E la colonna sonora?
«È come sempre un personaggio. Questa volta non si ascolteranno suoni dal vivo. Il compositore Patrizio Barontini ha svolto una grande ricerca su materiali d’archivio. Si sentiranno canzoni d’epoca e ci saranno riferimenti alla “musica degenerata” degli anni Dieci, Venti, Trenta, Schönberg, Berg… Si udrà la voce di Kraus, che più che un attore era un oratore istrione, che spesso leggeva brani di questa tragedia in pubblico. Si vedranno immagini che fecero scalpore, come quella dell’esecuzione di Cesare Battisti».

Perché nelle note di sala parlate di «apocalisse dell’umano»?
Gianluca Guidotti: «Il testo di Kraus, un affresco enorme, nel quinto atto assume colori espressionisti. Appaiono Leonardo da Vinci, iene, corvi e altre visioni. Sbiadisce la rappresentazione realistica della trincea, dei discorsi dei ministri, dei funerali, del tavolo del bar dove si discute: entriamo in un delirio di immagini che sembra non parlare più della Grande Guerra ma dei lager, dei gulag, di Hiroshima, della Bosnia, della Palestina… Come se le figure fossero così interiorizzate da universalizzarsi».

È vero che Hitler si ispirò all’oratoria di Kraus per i suoi discorsi?

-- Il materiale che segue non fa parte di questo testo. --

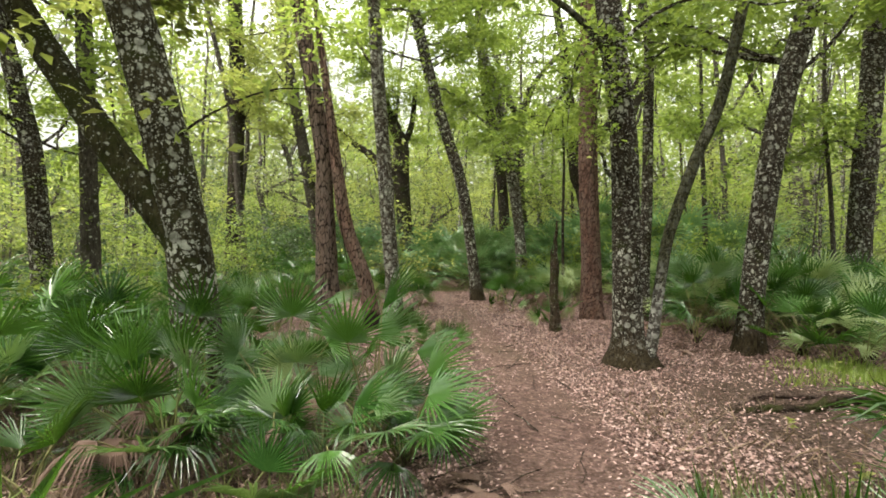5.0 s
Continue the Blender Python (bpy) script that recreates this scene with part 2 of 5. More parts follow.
M_PINE_RED = pine_bark("red_pine_bark", (0.135, 0.078, 0.061), (0.04, 0.022, 0.017), 0.4)
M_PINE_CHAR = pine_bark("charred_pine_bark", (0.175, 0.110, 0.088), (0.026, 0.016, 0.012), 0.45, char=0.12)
M_LOG = bark_material("weathered_wood", (0.05, 0.035, 0.028), (0.2, 0.145, 0.12), lichen=0.3, spot=14, stretch=0.2)
M_ROT = bark_material("rotten_wood", (0.02, 0.015, 0.011), (0.10, 0.07, 0.05), lichen=0.4, spot=14, stretch=0.12, moss=0.5)
M_LEAF = leaf_material("oak_leaf", (0.045, 0.088, 0.019), (0.125, 0.20, 0.044), (0.31, 0.39, 0.105), (0.54, 0.69, 0.12), 0.5, blend=0.1, gap_shade=0.65, gloss=0.36)
M_LEAF_YELLOW = leaf_material("spring_leaf", (0.065, 0.10, 0.026), (0.185, 0.24, 0.055), (0.42, 0.455, 0.145), (0.58, 0.65, 0.14), 0.46, blend=0.1, gap_shade=0.85, gloss=0.36)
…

«Quando Kraus nel 1933 sentì i comizi di Hitler, entrò in crisi e smise di recitare. Lo ascolterete, quando manderemo la voce di Kraus nel cimitero: sembra Hitler. La fase finale del testo descrive la lenta disgregazione dell’umanità, attraverso una guerra che ha perduto ogni regola. Una lenta apocalisse, che continua ancora oggi. Vogliamo ricordare come dalla Grande Guerra inizi un processo profondo che porta alla perdita di significato dell’umano».